Things were fairly quiet over the holidays but now that people are back to work, they are once again turning their attention to some outstanding problems and here outstanding does not mean excellent.
As reported back on November 24, 2010, speculation has it that Portugal is next in line for a bailout. Newspapers have been filled with reports of the Euro recently falling because of Europe’s "looming debt crisis". Investors are showing a growing lack of confidence for the Eurozone. Apparently Germany and France are pressing the country to formally seek a bailout as a bid to calm the markets although the European Commission has stated there are no talks currently being held.
For years the acronym PIGS has been bandied about standing for Portugal, Ireland, Greece and Spain. This acronym also has the variation of PIIGGS where the second I stands for Italy and the second G stands for Great Britain. This term simply encapsulates the common opinion in financial circles about the fragile nature of the economies of the countries in question and the danger they represent for the overall health of the Euro. Certainly the dip in the value of the Euro is an indication that others in the world do not necessarily have confidence in the EU. Let’s not forget that public confidence is absolutely paramount to the successful running of any business or for that matter, a country. Investment is needed for capital to support business to grow the economy. No confidence, no investments, no business, no growth, just stagnation and decline then bankruptcy. Not a pretty picture.

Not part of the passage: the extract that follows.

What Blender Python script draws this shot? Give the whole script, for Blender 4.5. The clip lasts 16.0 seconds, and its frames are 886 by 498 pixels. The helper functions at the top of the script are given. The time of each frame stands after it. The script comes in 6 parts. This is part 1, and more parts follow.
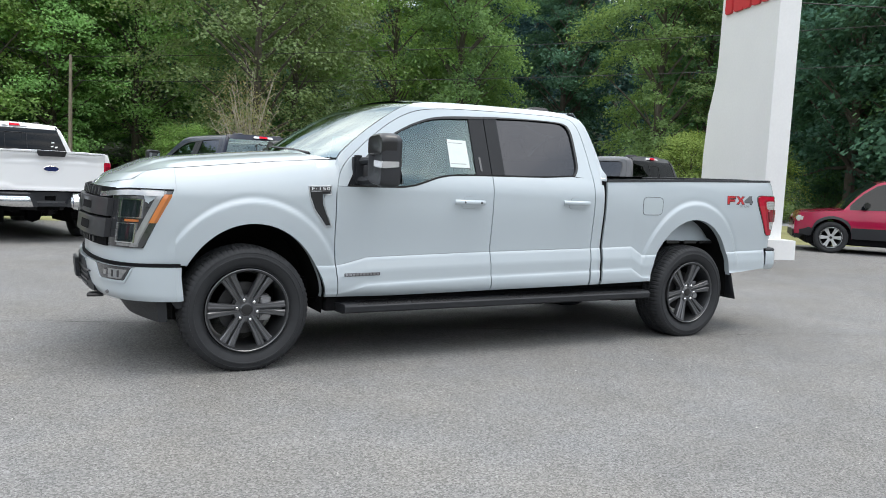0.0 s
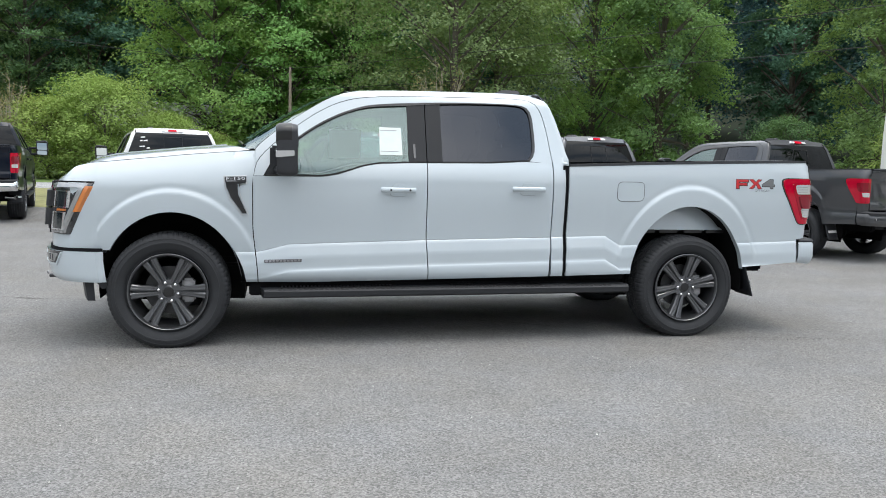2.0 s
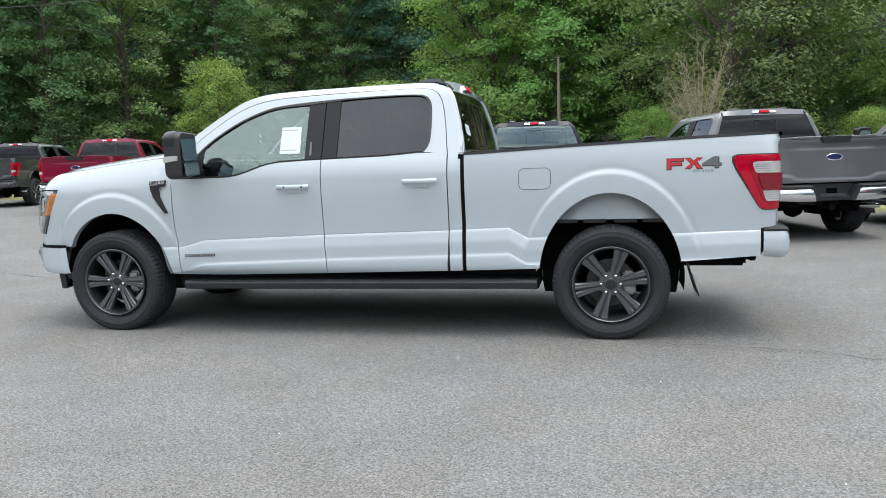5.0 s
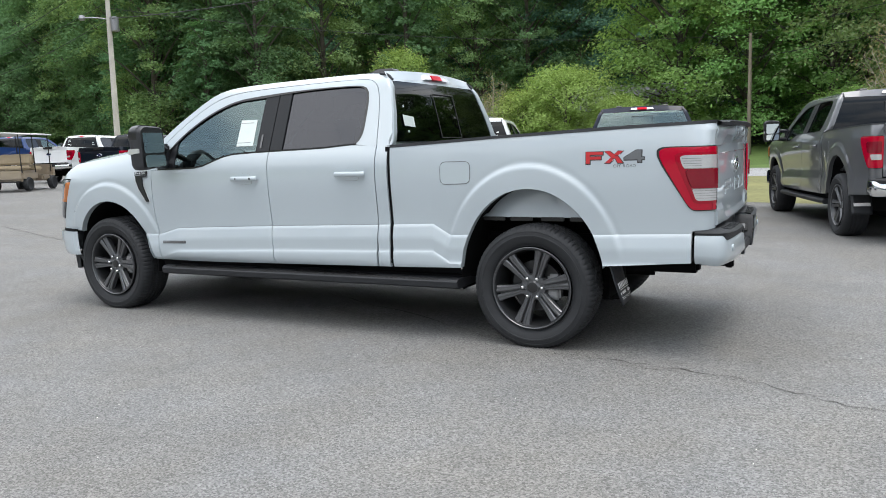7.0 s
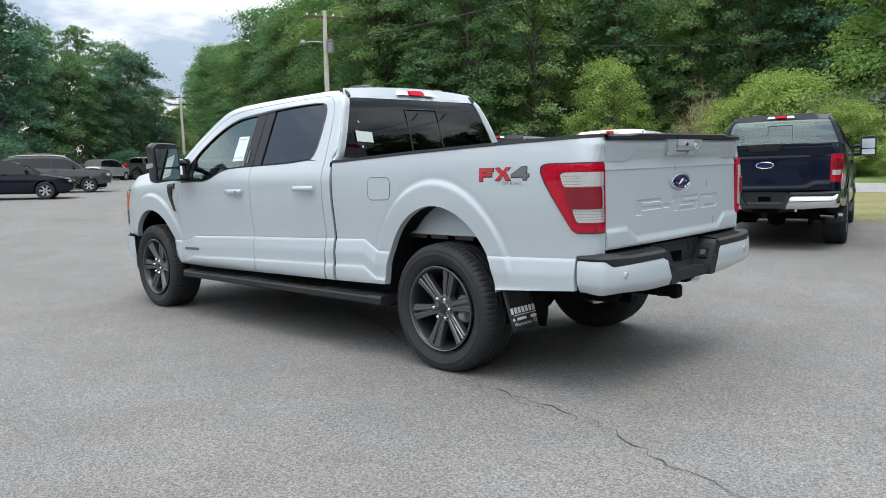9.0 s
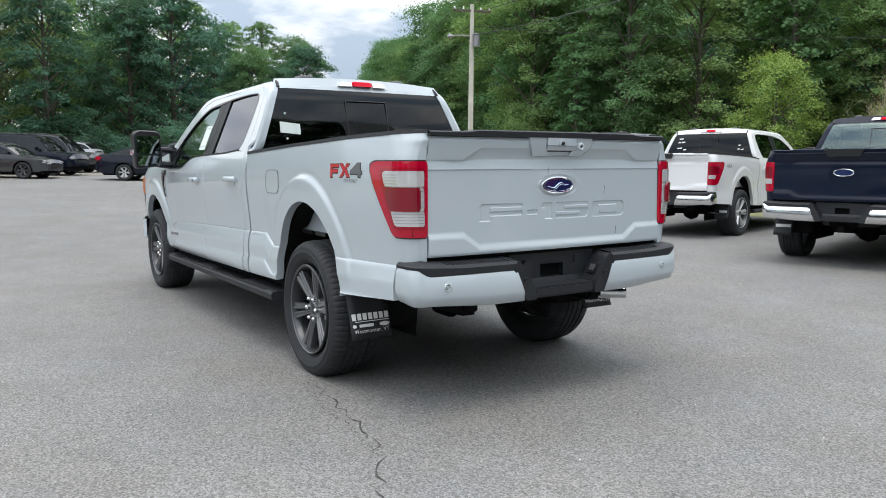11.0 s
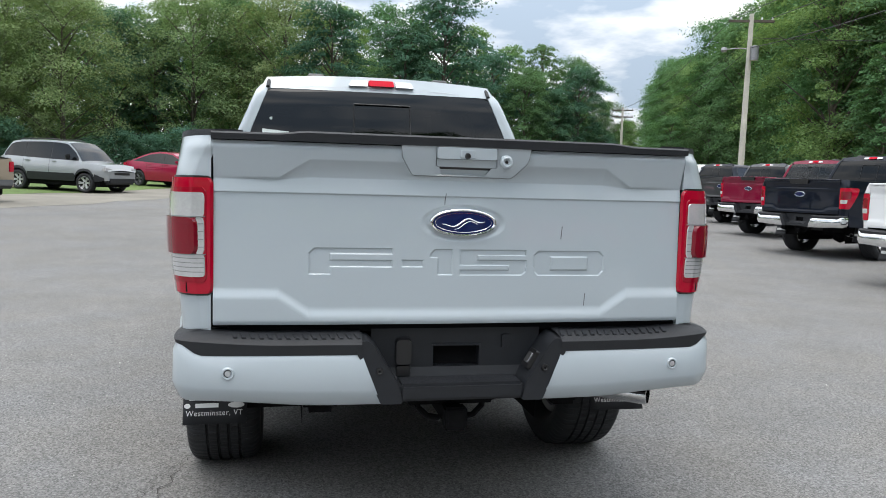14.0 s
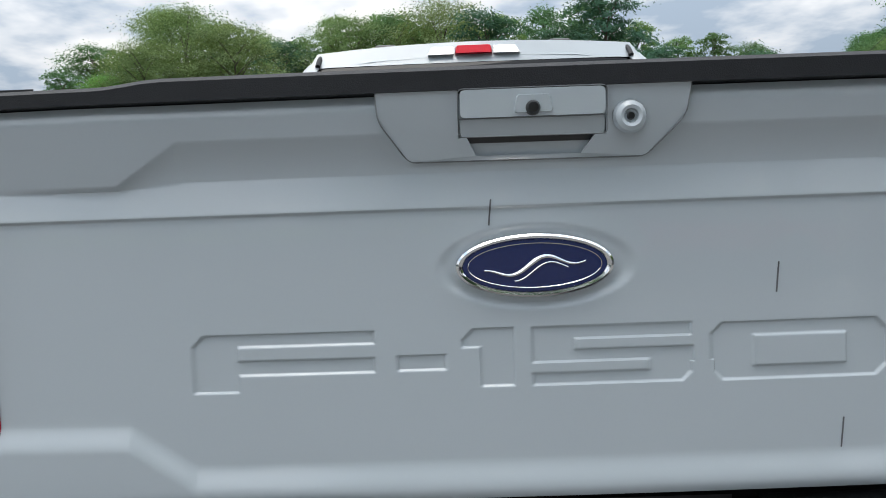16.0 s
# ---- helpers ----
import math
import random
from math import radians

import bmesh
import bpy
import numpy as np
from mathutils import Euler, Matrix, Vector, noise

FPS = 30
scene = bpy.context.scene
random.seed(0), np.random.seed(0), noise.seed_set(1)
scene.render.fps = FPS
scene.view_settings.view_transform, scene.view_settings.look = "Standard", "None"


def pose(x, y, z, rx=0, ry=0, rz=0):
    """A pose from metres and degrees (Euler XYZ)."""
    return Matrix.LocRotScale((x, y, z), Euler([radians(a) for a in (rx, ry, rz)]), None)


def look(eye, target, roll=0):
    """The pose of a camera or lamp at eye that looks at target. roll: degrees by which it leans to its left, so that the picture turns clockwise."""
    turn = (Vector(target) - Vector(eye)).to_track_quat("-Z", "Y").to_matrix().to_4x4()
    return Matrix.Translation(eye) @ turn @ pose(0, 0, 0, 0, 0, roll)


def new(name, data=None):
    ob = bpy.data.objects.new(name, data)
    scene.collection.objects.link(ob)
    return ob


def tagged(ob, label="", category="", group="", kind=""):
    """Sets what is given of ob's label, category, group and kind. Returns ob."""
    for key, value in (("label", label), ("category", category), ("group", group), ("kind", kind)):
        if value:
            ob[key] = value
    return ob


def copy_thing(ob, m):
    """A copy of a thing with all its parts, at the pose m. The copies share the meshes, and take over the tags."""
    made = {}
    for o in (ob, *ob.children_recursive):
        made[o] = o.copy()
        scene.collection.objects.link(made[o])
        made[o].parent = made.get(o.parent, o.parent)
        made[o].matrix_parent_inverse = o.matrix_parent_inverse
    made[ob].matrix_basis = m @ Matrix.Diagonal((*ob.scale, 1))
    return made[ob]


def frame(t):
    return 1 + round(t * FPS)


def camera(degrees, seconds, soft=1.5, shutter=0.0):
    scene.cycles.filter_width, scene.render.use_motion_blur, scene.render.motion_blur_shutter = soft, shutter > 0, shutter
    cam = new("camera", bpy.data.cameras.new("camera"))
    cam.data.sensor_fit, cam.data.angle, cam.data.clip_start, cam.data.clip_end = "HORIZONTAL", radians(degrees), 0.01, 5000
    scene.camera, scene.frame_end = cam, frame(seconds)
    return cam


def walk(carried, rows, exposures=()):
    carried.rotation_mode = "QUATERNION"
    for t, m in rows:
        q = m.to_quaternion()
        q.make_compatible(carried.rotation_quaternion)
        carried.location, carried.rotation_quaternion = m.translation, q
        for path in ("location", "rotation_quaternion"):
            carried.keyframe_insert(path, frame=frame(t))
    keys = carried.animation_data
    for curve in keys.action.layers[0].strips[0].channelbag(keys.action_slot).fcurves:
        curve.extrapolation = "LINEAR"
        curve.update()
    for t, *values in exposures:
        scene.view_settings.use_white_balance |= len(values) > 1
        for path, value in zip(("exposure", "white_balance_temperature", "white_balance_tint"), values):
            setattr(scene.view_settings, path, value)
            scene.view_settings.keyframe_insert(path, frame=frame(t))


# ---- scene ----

Financial pundits have pointed out that Athens and Dublin made their situations and the subsequent corrective actions messier and more painful by waiting to seek European aid until they had no choice. Lisbon is seeing a call for aid as some sort of nation disgrace and is going to repeat the same mistake as these countries. When the hammer comes down, it is going to come down all that much harder and will the average Portuguese have the stomach to tighten their belts? Let’s not forget the response of the Greek public when austerity measures were forced on them. May 2010 saw huge protests in the country (click for pictures) and Portugal could very well see the same thing.
The debt crisis started with Portugal, Greece and now Ireland. However, there are growing concerns that Spain represents a far bigger economy and a much bigger problem. The GDP of Ireland is $223 billion; Portugal is $234 billion and Greece is $331 billion while Spain just by itself is $1.5 trillion, twice the size of the other three countries put together. There may not be enough money in the pot to rescue Spain.
Yes, 2011 will more than likely see Portugal asking for a bailout but what about this last remaining letter in the acronym PIGS? If the Eurozone is having problems with international investors over the problems with Portugal, just what are those investors going to do if Spain goes under? To the lifeboats! Abandon ship! Women and children first!